The message that you are already a writer sends a message to students: you are a writer, you are going to get even better at your writing, and you are going to learn about a lot of different kinds of writing. The program is telling students that their voice is important. Being a Writer is also a curriculum that values and addresses the craft of writing and the fact that there is a deep connection between what we want to do as readers, writers, speakers, and listeners.

Also, one of the many places where [fellow Collaborative Classroom board member] Zaretta Hammond and I agree is that frequently we see writing instruction that is over-scaffolded. Many teachers end up doing the majority of writing and thinking for their students, and unfortunately students are just doing a small part, remaining dependent learners.

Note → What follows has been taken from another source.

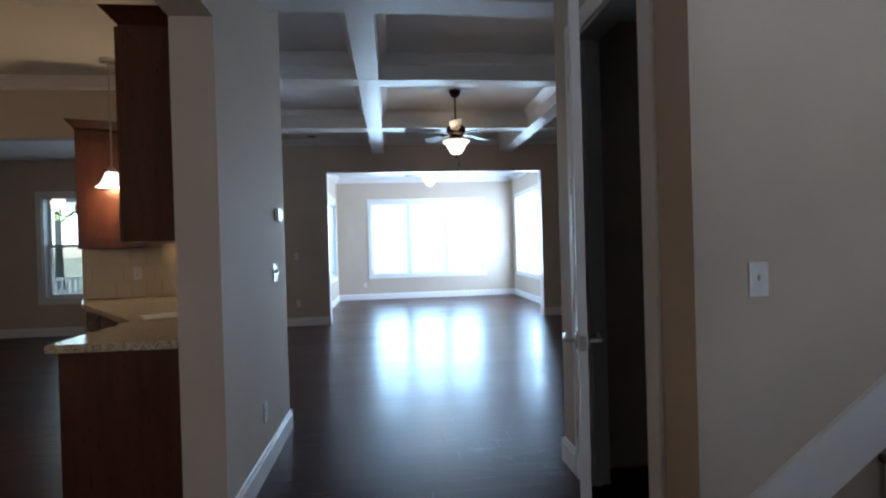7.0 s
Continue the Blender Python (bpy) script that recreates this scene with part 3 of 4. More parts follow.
# second flight, back along the far wall
for k in range(8):
    y, zz = LAND - RUN * k, z + RISE_H * (k + 1)
    part("riser", boxes(((STB, y - 0.02, zz - RISE_H), (STX - 0.10, y, zz - 0.028))), TRIM, stairs)
    part("tread", boxes(((STB, y - RUN - 0.02, zz - 0.028), (STX - 0.10, y + 0.025, zz))), TREAD, stairs)
bm = bmesh.new()
prism(bm, [(LAND, z - 0.16), (LAND, z - 0.02), (1.43, z + 1.40), (1.43, z + 1.26)], "x", STB, STX - 0.10)
part("soffit", bm, WALL, stairs)
# white band on the wall between the flights
def upper(y):
    return 1.945 + 0.735 * (3.5 - y)
bm = bmesh.new()
prism(bm, [(3.5, upper(3.5) - 0.115), (3.5, upper(3.5)), (HRY, upper(HRY)), (HRY, upper(HRY) - 0.115)], "x", STX - 0.115, STX + 0.016)
part("upper_band", bm, TRIM, stairs)
part("band_end", boxes(((STX - 0.10, 3.5, z), (STX, 3.518, 1.94))), TRIM, stairs)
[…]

Being a Writer takes a very different approach: students are given a lot of choice and independence, and teachers release responsibility throughout the program, yet have ways to support students with revising, editing, and correcting within the context of the students’ writing, where it makes sense.

This approach to evidence-based writing instruction enables students to build their skills and continually know they are writing for real audiences—and most importantly, they know that their individual voices and thoughts have value. Each student is, in effect, being a writer from the very start.